What is the Best Way to Charge My Portable Power Station?
It depends on the type of power station, and how the manufacturer designed it. Most power stations will charge fastest through a standard AC wall outlet, and some manufacturers allow you to charge the power station from 2 AC outlets simultaneously.
In many cases, the fastest charge actually comes from simultaneous AC charging and DC solar charging, if your power station is setup for that sort of thing. Many don’t allow for two simultaneous inputs, or cap the total inbound watts due to hardware limitations.
Ecoflow power stations are the fastest charging, and they charge best with a standard AC outlet.
Jackery Power stations charge from an AC outlet in about 2 to 3 hours, but take 35+ hours through a cars DC port.
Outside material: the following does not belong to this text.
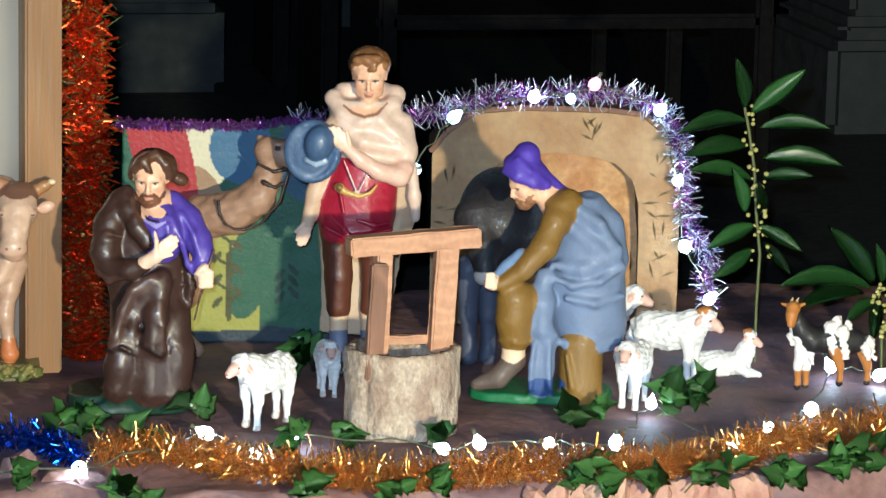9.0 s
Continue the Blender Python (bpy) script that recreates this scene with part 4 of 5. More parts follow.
def sheep_lying(name_label, place, scale, up=0.0, cap=None, step=1.9, tone=WOOL):
    f = Figure((0, 0), 0)
    wool(f, -18, -34, 0, (68, 38, 33), tone)
    wool(f, -54, -32, 6, (34, 36, 30), tone)
    f.limb([(40, -40, 0, 30), (54, -72 - up * 0.5, 0, 23), (62, -94 - up, 0, 17)], tone, 10, ripple=1.3, freq=0.34)
    sheep_head(f, 66, -102 - up, 0, 18, tone, cap)
    f.limb([(44, -24, -22, 15), (64, -12, -32, 10), (84, -9, -33, 7)], tone, 6)
    f.limb([(50, -20, 18, 13), (88, -9, 16, 8)], tone, 6)
    f.limb([(-40, -22, -30, 19), (-10, -12, -40, 11), (14, -8, -41, 6)], tone, 8)
    return f.build("sheep_statue", place, scale, MATT, name_label, "statue", step, "sheep")


def goat():
    f = Figure((1470, 692), -2.5)
    wh, bk, tan = lin(236, 230, 224), lin(30, 28, 30), lin(176, 112, 50)
    f.ball(1478, 604, 0, (54, 24, 27), bk, k=8)
    f.limb([(1436, 604, -6, 24), (1416, 586, -12, 17), (1406, 560, -14, 13)], bk, 8)
    f.limb([(1402, 548, -16, 12), (1399, 560, -24, 10), (1397, 576, -30, 7)], tan, 4)
    for q in (-1, 1):
        f.limb([(1402 + 9 * q, 544, -12, 4), (1402 + 20 * q, 540, -10, 2.6)], tan, 2)
        f.limb([(1402 + 4 * q, 540, -8, 3.4), (1406 + 5 * q, 530, -2, 2)], lin(200, 176, 130), 2)
    # shaggy white coat over the breast, flank and thigh
    for x, y, d, r in ((1402, 590, -18, 9), (1398, 604, -16, 9), (1410, 612, -20, 13), (1418, 630, -16, 13), (1432, 634, -18, 10),
                       (1466, 590, -16, 13), (1478, 578, -8, 10), (1488, 602, -20, 15), (1470, 616, -20, 13), (1492, 624, -18, 12), (1482, 570, 0, 7), (1498, 584, -10, 9),
                       (1536, 612, -6, 10), (1530, 626, -12, 11), (1540, 630, 0, 8)):
        f.limb([(x, y - r * 0.8, d + 3, r * 0.8), (x + 3, y + r * 0.9, d, r * 0.35)], wh, 4, ripple=1.2, freq=0.4)
    f.limb([(1530, 600, 0, 8), (1542, 616, 2, 6), (1546, 640, 4, 3)], bk, 4)
    for x, y, d in ((1410, 690, -14), (1424, 690, 8), (1484, 684, -14), (1532, 682, 6)):
        f.limb([(x + (6 if x < 1450 else -8), 622, d, 12), (x, 652, d, 7.5)], wh if x < 1450 else tan, 5)
        f.limb([(x, 645, d, 7), (x, y - 10, d, 5), (x - 2, y - 4, d, 6)], tan, 4)
        f.ball(x - 2, y - 3, d, (10, 10, 5), bk, to="paint")
    f.build("goat_statue", facing(2.0, 6.0), 0.001054, MATT, "white, black and tan goat statue beside the laurel", "statue", 1.9, "nativity figures")


king()
piper()
child()
kneeling_shepherd()
standing_shepherd()
milking_man()
black_cow()
backdrop_board()
camel()
goat()
sheep_standing("white woolly sheep statue standing behind the kneeling shepherd", facing(-0.515, 5.80), 0.00122)
sheep_standing("white sheep statue on a green base by the straw", facing(0.135, 6.03, turn=12), 0.00102, 10, plinth=GREENBASE)
sheep_lying("white sheep statue lying before the kneeling woman", facing(0.0192, 5.7781), 0.00096, -26)
sheep_lying("white sheep statue lying with its head raised", facing(0.0017, 5.6056, turn=16), 0.00096, 6)
sheep_lying("small white sheep statue lying among ivy leaves", facing(0.215, 5.70, turn=8), 0.00078, 4)
sheep_standing("white sheep statue standing in front of the well", facing(0.918, 5.86, turn=-128), 0.00093, 10, nod=14)
sheep_standing("small white sheep statue facing the visitors in shade", facing(1.065, 6.08, turn=-84), 0.00070, 0)
sheep_standing("white sheep statue facing the visitors by the seated man", facing(1.60, 5.93, turn=-102), 0.00086, 0, nod=6)
sheep_standing("white sheep statue with an orange cap, looking aside", facing(1.715, 6.10, turn=-16), 0.00098, 20, cap=lin(190, 120, 50), nod=16)
sheep_standing("white sheep statue standing behind the flock", facing(1.62, 6.28, turn=10), 0.00098, 20, nod=10)
sheep_lying("white sheep statue lying on the far side", facing(1.83, 6.13, turn=-6), 0.00072, 2, cap=lin(180, 120, 70))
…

Solar charging them takes 6 to 12 hours, depending on the model. You cannot dual charge Jackery power stations, and you need to choose a single input type.
For Goal Zero power stations, AC is your best bet, but all methods are extremely slow because they used cheap charging technology. It’s going to take 16+ hours to charge many of their power stations, and longer if you use solar. I don’t really recommend them at all, for this charging issue, as well as other flaws.
How Important is Power Station Battery Chemistry?
Arguably, the battery chemistry of your portable power station is the single most important factor. Once you choose the battery chemistry, the only other thing you need to decide on is size based on your power needs.
I talk extensively about the pros and cons of each type of battery chemistry, but in general, longer lasting LFP batteries used by Bluetti and Anker, as well as some of the newer Ecoflow power stations are the best option for most applications. You should only choose the NCM battery type (used by Jackery and Goal Zero) if you need very light weight batteries for camping or other uses where you’ll be physically carrying them with you frequently. Even then, many of the smaller LFP batteries are only slightly heavier and they are very portable too.